▶ WHAT TO DO:
Scan the records below for lines with the word "Blender", then state how many you find and nothing else.

▶ INPUT MATERIAL:
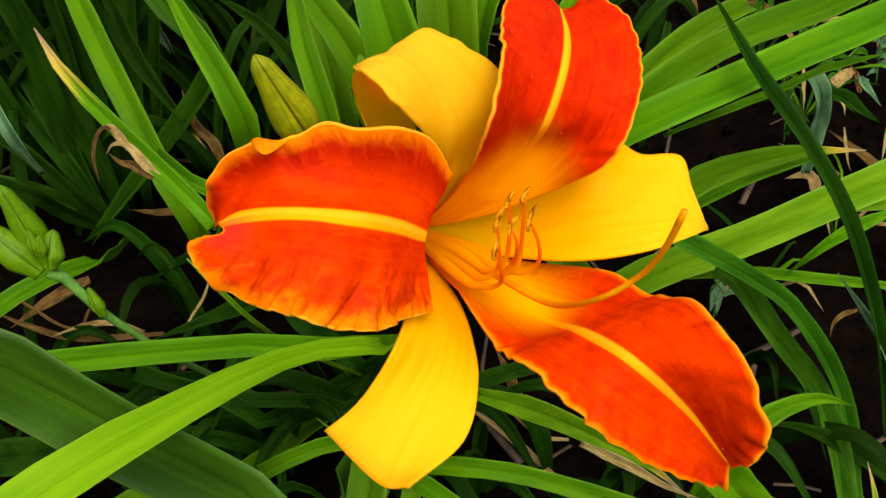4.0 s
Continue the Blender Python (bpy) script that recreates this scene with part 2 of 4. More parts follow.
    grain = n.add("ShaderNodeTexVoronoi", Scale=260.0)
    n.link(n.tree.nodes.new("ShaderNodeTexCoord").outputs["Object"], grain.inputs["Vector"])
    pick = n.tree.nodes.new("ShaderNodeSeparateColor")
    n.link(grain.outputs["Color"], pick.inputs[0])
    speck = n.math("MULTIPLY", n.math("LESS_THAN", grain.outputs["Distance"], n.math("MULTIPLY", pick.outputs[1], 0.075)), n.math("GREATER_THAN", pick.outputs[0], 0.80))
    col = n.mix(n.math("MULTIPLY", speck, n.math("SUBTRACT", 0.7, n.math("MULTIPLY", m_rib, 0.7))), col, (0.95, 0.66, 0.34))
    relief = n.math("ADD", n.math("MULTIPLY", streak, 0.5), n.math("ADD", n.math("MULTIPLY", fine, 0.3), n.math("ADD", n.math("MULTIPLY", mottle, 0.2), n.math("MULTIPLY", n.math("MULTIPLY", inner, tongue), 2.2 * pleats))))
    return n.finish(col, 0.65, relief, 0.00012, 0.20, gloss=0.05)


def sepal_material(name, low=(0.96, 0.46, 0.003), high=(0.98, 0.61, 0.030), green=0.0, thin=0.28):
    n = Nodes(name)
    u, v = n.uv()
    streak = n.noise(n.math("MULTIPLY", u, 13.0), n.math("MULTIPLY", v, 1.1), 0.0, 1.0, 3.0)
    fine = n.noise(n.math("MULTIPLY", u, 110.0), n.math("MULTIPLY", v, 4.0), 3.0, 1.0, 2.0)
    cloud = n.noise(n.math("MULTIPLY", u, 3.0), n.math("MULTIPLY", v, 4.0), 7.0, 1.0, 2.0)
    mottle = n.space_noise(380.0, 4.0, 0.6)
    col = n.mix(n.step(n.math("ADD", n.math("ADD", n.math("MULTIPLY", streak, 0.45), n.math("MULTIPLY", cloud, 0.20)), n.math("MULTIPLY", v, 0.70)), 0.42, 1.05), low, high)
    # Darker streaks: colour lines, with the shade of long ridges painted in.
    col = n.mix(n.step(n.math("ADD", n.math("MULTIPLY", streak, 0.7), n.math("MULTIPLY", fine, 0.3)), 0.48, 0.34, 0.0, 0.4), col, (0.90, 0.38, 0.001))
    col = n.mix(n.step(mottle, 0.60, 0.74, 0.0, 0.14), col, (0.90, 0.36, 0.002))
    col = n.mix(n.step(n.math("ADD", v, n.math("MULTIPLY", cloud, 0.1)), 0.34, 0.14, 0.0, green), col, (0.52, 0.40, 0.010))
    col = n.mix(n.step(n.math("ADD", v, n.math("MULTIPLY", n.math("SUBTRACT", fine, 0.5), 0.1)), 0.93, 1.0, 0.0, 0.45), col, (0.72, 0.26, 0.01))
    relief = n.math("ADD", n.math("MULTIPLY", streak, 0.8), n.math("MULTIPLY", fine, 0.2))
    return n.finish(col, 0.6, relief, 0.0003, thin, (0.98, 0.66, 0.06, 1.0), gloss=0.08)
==
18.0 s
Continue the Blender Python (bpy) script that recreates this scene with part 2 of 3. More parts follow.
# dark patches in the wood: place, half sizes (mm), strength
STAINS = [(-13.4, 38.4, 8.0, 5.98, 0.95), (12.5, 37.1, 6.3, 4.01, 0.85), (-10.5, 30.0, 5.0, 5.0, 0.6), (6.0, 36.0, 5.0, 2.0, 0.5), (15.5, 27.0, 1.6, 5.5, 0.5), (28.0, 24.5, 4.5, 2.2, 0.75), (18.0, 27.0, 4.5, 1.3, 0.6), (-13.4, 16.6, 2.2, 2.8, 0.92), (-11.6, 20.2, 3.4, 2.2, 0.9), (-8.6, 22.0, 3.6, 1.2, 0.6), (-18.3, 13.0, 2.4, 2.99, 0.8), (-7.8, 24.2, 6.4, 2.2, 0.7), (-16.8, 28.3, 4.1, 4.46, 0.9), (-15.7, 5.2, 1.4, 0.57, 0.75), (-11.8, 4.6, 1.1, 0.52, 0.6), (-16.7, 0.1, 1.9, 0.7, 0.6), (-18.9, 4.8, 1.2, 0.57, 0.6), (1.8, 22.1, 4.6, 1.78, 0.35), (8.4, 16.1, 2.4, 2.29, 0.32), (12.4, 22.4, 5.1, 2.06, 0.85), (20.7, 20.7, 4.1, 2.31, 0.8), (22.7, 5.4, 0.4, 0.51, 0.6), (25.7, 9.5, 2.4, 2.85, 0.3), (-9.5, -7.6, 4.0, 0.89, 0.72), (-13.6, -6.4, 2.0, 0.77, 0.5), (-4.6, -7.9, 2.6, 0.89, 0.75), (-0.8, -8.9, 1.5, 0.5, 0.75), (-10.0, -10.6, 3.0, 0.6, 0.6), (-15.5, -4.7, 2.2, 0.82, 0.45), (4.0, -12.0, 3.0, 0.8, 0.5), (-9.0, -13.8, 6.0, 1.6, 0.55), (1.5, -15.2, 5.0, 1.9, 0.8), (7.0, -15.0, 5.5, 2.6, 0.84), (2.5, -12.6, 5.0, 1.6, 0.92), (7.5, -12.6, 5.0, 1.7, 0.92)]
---
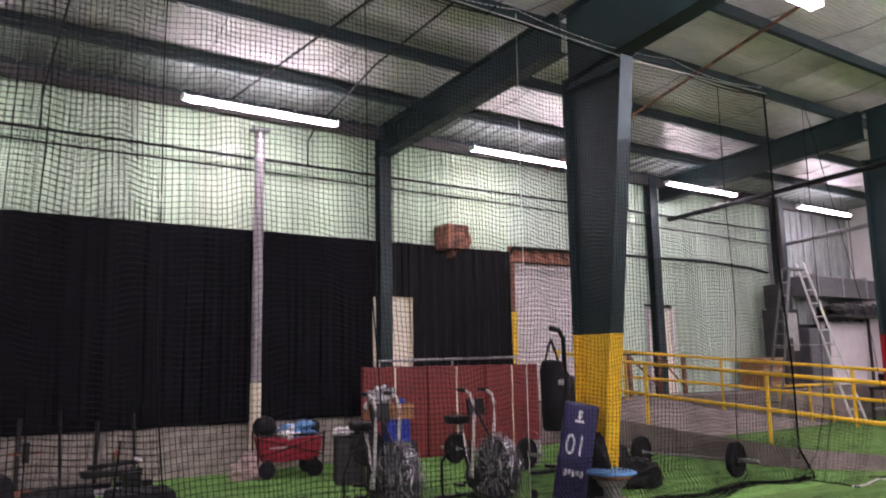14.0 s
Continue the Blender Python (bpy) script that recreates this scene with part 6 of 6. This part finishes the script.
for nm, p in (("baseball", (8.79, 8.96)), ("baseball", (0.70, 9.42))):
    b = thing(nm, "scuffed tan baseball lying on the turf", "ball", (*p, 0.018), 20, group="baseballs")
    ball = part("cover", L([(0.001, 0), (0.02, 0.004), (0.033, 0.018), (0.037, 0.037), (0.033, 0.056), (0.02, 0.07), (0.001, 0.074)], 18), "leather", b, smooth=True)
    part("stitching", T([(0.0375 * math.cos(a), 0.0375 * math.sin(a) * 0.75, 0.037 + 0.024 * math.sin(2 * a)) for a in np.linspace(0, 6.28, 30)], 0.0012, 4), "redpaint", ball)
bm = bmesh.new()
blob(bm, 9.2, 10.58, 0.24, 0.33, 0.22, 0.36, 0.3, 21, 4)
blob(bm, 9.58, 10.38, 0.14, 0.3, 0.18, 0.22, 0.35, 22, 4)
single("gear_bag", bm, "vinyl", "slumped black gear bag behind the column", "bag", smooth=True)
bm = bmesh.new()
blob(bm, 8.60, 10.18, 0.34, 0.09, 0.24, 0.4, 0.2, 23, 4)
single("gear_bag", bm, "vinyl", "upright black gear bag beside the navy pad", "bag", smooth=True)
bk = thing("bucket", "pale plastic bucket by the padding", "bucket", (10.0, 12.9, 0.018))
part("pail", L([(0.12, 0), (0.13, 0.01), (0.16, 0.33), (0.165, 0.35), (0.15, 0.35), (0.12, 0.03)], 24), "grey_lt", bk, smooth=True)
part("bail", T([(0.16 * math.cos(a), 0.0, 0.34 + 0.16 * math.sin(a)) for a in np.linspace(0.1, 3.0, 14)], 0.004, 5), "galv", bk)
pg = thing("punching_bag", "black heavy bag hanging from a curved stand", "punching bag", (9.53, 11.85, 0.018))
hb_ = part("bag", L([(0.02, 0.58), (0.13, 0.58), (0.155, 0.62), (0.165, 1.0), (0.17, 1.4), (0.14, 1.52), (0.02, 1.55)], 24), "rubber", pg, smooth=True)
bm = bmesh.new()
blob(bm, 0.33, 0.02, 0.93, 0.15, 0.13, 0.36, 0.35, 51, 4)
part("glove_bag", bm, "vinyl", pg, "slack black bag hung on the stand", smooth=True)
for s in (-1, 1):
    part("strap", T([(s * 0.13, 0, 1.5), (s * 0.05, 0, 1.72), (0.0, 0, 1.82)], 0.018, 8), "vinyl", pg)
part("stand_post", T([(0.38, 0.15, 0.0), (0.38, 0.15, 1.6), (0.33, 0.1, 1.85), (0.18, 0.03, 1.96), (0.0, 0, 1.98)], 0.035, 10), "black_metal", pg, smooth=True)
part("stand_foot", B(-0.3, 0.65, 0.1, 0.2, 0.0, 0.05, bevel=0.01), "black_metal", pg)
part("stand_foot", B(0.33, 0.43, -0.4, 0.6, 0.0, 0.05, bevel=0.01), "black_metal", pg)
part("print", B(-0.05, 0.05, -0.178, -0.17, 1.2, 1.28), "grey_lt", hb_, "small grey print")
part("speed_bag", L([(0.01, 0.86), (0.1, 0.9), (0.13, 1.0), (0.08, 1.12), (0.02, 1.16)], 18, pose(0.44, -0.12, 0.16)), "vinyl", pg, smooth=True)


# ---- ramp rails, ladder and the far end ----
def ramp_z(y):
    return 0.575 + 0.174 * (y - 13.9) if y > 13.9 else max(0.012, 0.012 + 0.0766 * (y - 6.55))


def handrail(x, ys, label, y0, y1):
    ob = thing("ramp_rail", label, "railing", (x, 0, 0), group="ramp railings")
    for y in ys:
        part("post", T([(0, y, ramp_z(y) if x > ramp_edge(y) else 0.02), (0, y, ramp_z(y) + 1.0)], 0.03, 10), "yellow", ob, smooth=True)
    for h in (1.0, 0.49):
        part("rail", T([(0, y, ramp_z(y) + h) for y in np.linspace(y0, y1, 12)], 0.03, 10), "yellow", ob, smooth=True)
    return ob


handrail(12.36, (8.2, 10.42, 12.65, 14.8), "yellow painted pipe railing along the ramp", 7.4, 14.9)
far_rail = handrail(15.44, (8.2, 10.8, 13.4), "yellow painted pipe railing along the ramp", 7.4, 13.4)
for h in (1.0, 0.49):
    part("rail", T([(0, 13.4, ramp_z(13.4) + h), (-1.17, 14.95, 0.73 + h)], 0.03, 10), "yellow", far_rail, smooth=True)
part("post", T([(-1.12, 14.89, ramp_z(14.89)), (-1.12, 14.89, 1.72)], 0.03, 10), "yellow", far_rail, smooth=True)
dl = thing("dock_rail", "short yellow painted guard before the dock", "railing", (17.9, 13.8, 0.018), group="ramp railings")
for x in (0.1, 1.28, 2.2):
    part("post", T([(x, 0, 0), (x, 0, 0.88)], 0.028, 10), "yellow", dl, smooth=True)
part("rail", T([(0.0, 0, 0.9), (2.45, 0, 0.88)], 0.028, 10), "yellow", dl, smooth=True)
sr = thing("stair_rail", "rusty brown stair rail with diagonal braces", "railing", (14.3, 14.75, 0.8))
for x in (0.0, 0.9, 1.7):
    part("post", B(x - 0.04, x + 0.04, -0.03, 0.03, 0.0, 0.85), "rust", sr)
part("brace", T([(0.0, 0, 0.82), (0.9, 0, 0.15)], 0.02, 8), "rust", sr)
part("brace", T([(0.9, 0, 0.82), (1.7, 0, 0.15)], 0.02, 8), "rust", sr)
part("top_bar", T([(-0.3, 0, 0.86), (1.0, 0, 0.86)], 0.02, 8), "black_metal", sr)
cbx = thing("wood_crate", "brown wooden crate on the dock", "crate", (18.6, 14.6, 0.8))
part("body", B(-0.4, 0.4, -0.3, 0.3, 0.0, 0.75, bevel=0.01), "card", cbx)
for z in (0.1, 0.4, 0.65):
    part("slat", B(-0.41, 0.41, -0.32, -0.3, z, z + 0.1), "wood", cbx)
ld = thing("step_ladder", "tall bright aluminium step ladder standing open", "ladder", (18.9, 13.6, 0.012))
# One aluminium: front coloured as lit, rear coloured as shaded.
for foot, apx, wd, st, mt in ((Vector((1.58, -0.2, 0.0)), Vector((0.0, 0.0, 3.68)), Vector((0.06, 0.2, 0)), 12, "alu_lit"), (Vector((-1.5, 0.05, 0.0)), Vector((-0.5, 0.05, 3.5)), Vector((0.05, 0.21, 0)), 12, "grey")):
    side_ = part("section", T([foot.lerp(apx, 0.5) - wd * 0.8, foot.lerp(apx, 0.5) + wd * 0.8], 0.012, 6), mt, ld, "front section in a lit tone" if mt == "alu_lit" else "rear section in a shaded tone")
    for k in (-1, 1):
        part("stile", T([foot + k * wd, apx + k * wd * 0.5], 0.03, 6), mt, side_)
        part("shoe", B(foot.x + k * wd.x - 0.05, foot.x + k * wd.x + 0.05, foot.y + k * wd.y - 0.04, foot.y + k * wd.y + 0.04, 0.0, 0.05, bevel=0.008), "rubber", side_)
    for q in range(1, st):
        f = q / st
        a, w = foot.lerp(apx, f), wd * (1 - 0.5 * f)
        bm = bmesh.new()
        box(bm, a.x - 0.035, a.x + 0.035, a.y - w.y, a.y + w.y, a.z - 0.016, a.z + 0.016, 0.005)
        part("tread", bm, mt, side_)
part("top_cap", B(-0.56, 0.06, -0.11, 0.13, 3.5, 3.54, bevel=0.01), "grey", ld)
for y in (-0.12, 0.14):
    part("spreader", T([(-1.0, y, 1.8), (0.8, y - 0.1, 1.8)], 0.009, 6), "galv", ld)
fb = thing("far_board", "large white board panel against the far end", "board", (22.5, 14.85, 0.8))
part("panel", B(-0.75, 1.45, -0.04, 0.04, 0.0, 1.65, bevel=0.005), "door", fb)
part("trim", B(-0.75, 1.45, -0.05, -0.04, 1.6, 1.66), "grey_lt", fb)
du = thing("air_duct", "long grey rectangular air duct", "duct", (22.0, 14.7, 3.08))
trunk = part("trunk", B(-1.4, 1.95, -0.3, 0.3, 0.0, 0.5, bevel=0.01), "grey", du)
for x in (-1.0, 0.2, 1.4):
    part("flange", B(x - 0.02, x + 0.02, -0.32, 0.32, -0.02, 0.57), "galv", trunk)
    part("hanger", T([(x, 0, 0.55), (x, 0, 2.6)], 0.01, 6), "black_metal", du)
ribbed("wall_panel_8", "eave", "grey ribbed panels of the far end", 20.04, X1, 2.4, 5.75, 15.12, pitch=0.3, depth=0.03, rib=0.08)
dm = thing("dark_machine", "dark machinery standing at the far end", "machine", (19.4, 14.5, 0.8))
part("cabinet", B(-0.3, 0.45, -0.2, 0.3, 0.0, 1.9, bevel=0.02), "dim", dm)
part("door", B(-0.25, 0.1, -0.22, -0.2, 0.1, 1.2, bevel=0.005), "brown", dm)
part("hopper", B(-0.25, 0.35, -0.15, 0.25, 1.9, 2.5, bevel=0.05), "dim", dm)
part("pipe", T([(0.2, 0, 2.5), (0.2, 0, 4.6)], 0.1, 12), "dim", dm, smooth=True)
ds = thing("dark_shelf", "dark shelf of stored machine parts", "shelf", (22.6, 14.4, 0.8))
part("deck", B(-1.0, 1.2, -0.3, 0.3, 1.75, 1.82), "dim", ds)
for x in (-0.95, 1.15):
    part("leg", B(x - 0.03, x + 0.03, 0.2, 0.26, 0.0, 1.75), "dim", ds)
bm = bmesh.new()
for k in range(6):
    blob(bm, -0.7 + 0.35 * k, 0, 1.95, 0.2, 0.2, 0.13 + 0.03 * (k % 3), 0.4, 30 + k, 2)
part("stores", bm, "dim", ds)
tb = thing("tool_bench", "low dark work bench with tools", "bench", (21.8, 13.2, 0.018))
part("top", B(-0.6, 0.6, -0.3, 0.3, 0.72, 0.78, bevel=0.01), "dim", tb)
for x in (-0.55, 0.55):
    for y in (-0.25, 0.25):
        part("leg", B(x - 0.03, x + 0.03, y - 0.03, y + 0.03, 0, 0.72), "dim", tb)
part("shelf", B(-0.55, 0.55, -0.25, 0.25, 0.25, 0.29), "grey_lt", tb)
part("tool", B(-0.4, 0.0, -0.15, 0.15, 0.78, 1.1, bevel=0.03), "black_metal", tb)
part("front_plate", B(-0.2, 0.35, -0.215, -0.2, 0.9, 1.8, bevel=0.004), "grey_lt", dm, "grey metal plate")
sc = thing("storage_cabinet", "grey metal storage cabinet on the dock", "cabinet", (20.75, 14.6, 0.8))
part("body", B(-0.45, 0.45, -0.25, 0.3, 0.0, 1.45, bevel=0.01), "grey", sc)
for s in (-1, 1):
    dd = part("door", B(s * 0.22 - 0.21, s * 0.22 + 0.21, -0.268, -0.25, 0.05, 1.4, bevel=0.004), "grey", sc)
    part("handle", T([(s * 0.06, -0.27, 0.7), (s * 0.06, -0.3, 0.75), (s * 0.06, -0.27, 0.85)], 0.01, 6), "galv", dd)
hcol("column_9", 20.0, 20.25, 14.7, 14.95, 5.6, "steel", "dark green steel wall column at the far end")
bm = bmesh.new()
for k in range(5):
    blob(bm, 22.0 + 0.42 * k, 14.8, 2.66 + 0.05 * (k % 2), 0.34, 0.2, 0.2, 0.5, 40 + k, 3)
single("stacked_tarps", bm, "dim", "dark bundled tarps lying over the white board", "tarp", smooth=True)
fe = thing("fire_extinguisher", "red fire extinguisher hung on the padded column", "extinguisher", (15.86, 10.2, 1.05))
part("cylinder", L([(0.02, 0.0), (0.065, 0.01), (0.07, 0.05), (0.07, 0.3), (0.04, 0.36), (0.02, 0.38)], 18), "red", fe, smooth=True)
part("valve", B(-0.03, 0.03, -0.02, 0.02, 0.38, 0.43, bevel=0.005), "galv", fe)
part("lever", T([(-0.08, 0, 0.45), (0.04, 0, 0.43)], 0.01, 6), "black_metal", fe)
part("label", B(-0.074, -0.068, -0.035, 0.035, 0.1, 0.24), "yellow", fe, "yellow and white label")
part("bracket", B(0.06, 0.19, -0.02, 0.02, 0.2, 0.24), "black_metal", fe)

▶ THE RESULT:
3